Appendix A includes additional information for implementing some example embodiments.

Conclusion

Although the present embodiments have been described with reference to specific example embodiments, various modifications and changes can be made to these embodiments without departing from the broader spirit and scope of the various embodiments. For example, the various devices, modules, etc. described herein can be enabled and operated using hardware circuitry, firmware, software or any combination of hardware, firmware, and software (e.g., embodied in a machine-readable medium).

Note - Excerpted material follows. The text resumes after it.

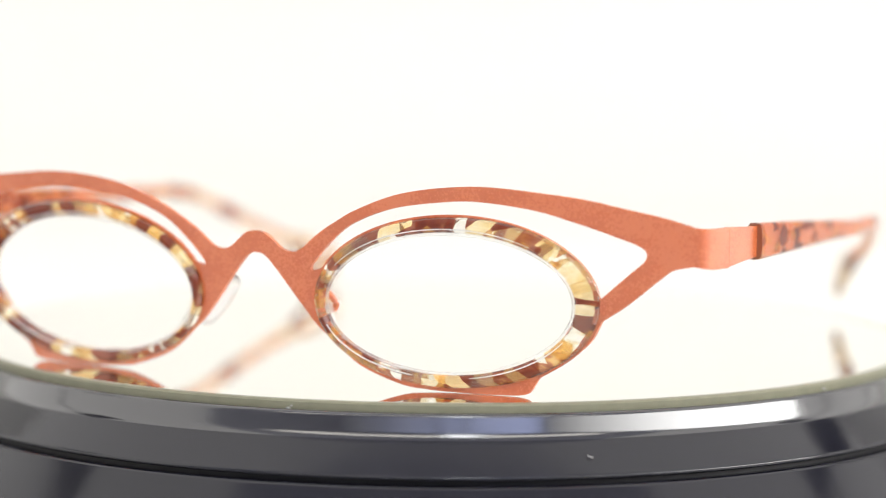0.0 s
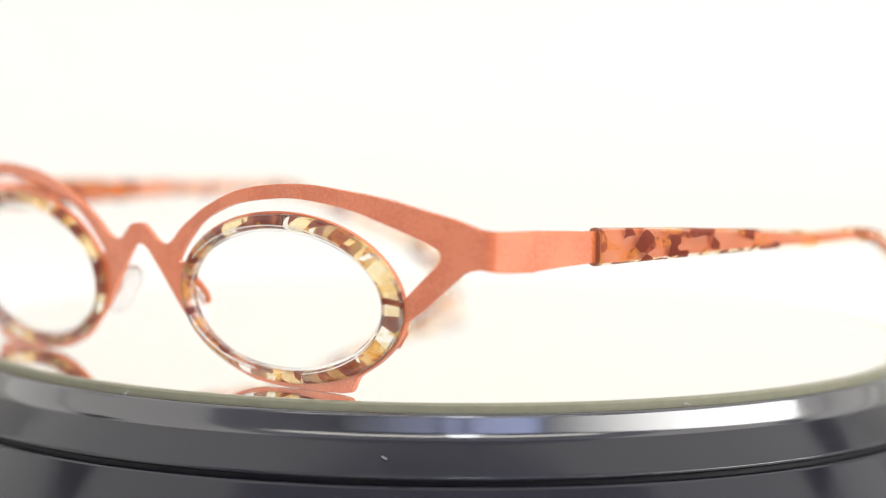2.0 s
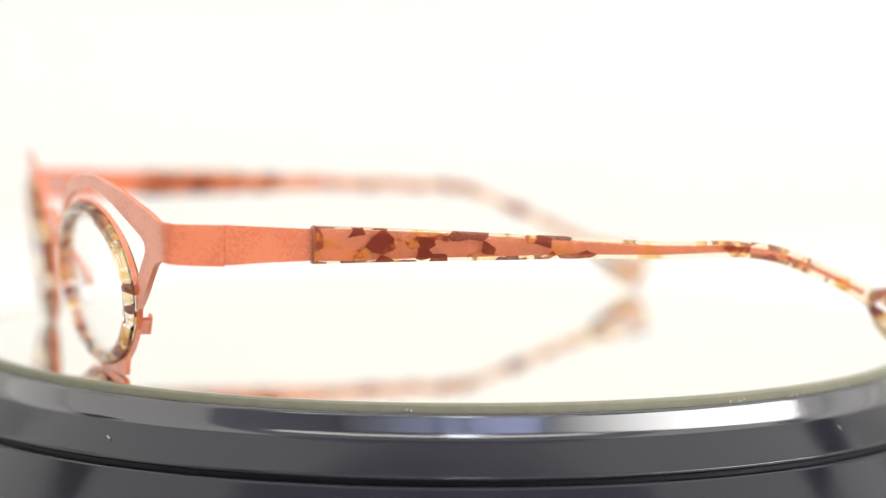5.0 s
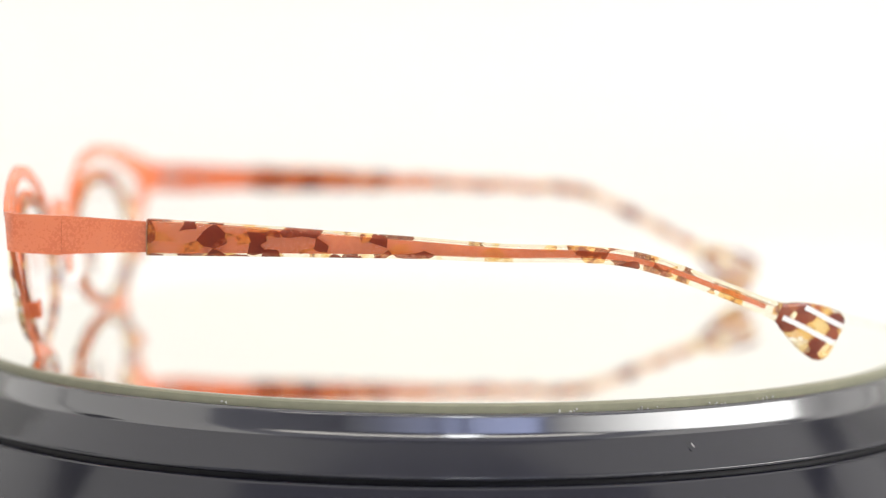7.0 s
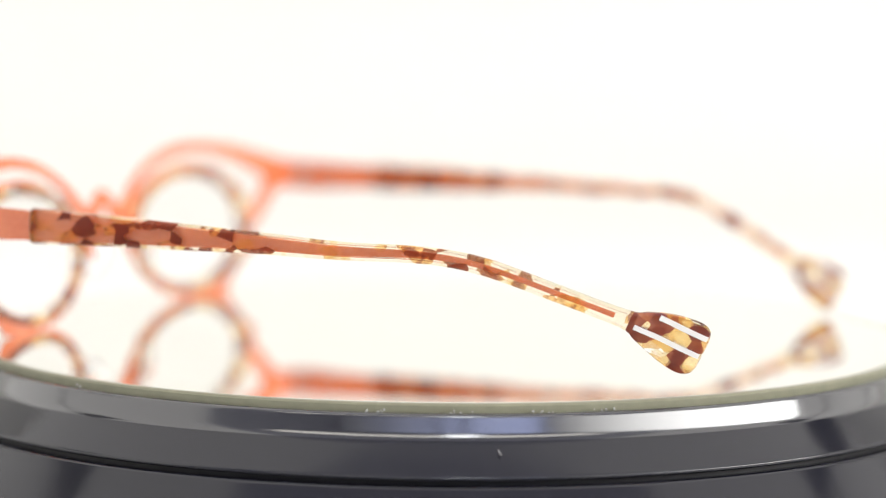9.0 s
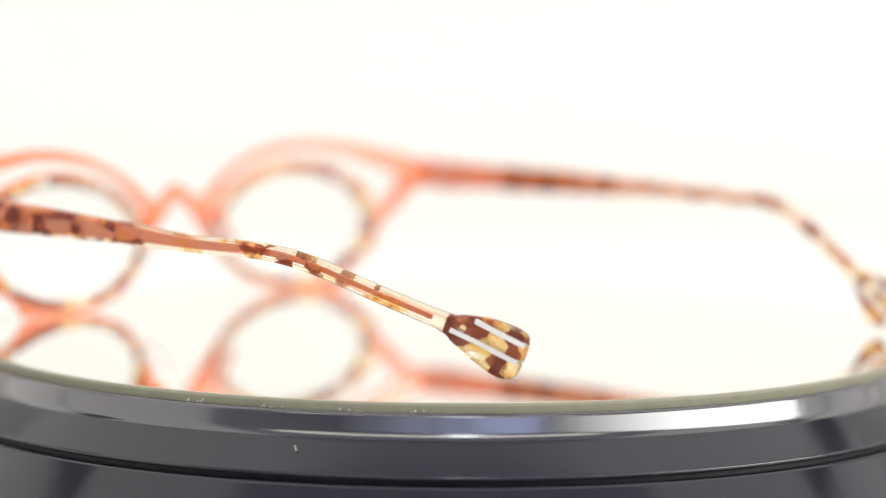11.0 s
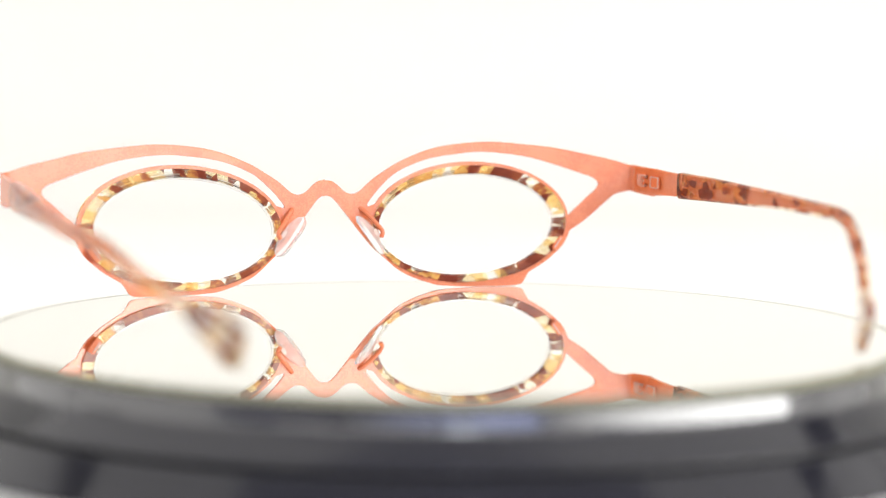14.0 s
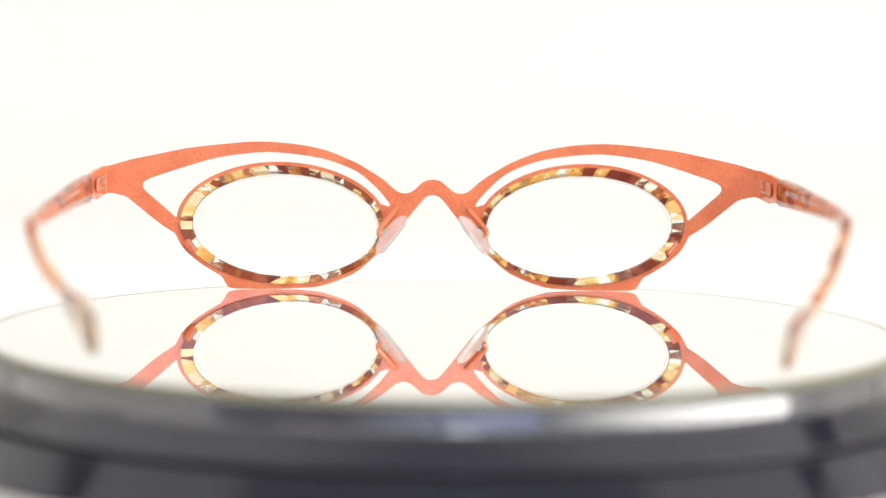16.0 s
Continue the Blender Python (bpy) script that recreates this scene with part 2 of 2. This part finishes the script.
# ---- eyeglasses: x across, y to the front, z up, in mm ----
EYE_HOLE = ((32.0, 13.75), (21.8, 12.6))
RIM_LINE = ((32.0, 13.6), (22.6, 13.5))
OPENING = ((31.35, 13.6), (19.8, 10.85))


def front_y(x, z):
    return 4.9 - 0.00131 * x * x + 0.12 * (z - 22)


def ellipse(e, a, grow=0.0):
    """A point of an oval whose outer end is turned up a little."""
    (cx, cz), (rx, rz) = e
    x, z = (rx + grow) * math.cos(a), (rz + grow) * math.sin(a)
    c, s = math.cos(radians(2.6)), math.sin(radians(2.6))
    return Vector((cx + c * x - s * z, cz + s * x + c * z))


def blend_ellipse(f, a):
    return ellipse(EYE_HOLE, a).lerp(ellipse(OPENING, a), f)


def front_frame(root):
    top = spline([(0, 23.5), (1.6, 23.15), (3.0, 22.1), (4.4, 20.9), (6.0, 20.45), (7.8, 21.0), (10.4, 23.2), (13.6, 25.3), (17.2, 27.3), (23.4, 29.7), (30.0, 30.95),
                  (37.6, 31.4), (46.0, 30.75), (52.7, 29.95), (58.4, 28.8), (64.2, 27.6), (68.4, 26.4)])
    arm = spline([(68.4, 20.6), (65.4, 19.9), (63.4, 18.45), (58.6, 14.5), (54.9, 12.0)])
    side = spline([(54.9, 12.0), (53.2, 9.0), (50.6, 6.5), (48.4, 4.9), (45.2, 3.0)])
    low = spline([(45.2, 3.0), (44.5, 2.0), (43.7, 0.75), (42.6, 0.3), (40.2, 0.12), (33.4, 0.08), (27.6, 0.3), (23.2, 0.9), (16.8, 3.4), (12.2, 7.2), (9.8, 9.4), (7.2, 12.6),
                  (4.4, 16.3), (2.2, 19.0), (1.1, 19.9), (0, 20.15)])
    half = [*top, *arm, *side[1:], *low[1:]]
    outer = half + [Vector((-q.x, q.y)) for q in half[-2:0:-1]]
    arch = spline([(9.3, 17.6), (9.5, 18.6), (12.4, 21.9), (16.4, 25.1), (22.8, 27.6), (30.0, 28.8), (36.6, 29.15), (45.2, 28.15), (51.8, 26.4), (56.9, 24.75), (60.4, 23.5),
                   (61.7, 22.4), (61.3, 21.1), (59.5, 19.5), (57.0, 17.3), (54.75, 15.3)])
    back_edge = [ellipse(RIM_LINE, radians(a)) for a in range(4, 160, 4)]
    cut = arch + back_edge
    eye = [ellipse(EYE_HOLE, 2 * math.pi * k / 96) for k in range(96)]
    loops = [outer, cut, eye, [Vector((-q.x, q.y)) for q in cut], [Vector((-q.x, q.y)) for q in eye]]
    flat = bmesh.new()
    for loop in loops:
        vs = [flat.verts.new((q.x, q.y, 0)) for q in loop]
        for a, b in zip(vs, vs[1:] + vs[:1]):
            flat.edges.new((a, b))
    flat.verts.index_update()
    bmesh.ops.triangle_fill(flat, edges=flat.edges[:], use_beauty=True)
    flat.verts.index_update()
    spots = [(v.co.x, v.co.y) for v in flat.verts]
    tris = [[v.index for v in f.verts] for f in flat.faces]
    flat.free()
    bm = bmesh.new()
    fore = [bm.verts.new((x * MM, (front_y(x, z) + 0.4) * MM, z * MM)) for x, z in spots]
    aft = [bm.verts.new((x * MM, (front_y(x, z) - 0.4) * MM, z * MM)) for x, z in spots]
    for t in tris:
        bm.faces.new([fore[i] for i in t])
        bm.faces.new([aft[i] for i in reversed(t)])
    start = 0
    for loop in loops:
        n = len(loop)
        for k in range(n):
            i, j = start + k, start + (k + 1) % n
            bm.faces.new((fore[i], fore[j], aft[j], aft[i]))
        start += n
    # bent end pieces that carry the hinges
    for s in (-1, 1):
        y0 = front_y(68.4, 23.5)
        line = spline([(68.3, y0 + 0.02), (69.35, y0 - 0.25), (69.95, y0 - 0.9), (70.15, y0 - 2.0), (70.4, -6.0), (70.6, -9.7)], 5)
        rings = []
        for k, q in enumerate(line):
            d = (line[min(k + 1, len(line) - 1)] - line[max(k - 1, 0)]).normalized()
            n = Vector((-d.y, d.x)) * 0.41
            f = k / (len(line) - 1)
            hi, lo = 26.35 - 0.5 * f, 20.6 - 0.75 * f
            lean = 0.12 * max(0, 1 - 3 * f)
            rings.append([(s * (q.x + e * n.x) * MM, (q.y + e * n.y + lean * (z - 23.5)) * MM, z * MM) for e, z in ((1, hi), (1, lo), (-1, lo), (-1, hi))])
        loft(bm, rings)
    return part("front_frame", bm, METAL, root, "satin coral metal front with open crescent cut-outs")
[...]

In addition, it can be appreciated that the various operations, processes, and methods disclosed herein can be embodied in a machine-readable medium and/or a machine accessible medium compatible with a data processing system (e.g., a computer system), and can be performed in any order (e.g., including using means for achieving the various operations). Accordingly, the specification and drawings are to be regarded in an illustrative rather than a restrictive sense. In some embodiments, the machine-readable medium can be a non-transitory form of machine-readable medium.

Claims

1. A computerized method for tracking the improvement in the performance of a candidate over time comprising:

determining a set of ways to measure an objective of the candidate; and

obtaining mock input from the candidate.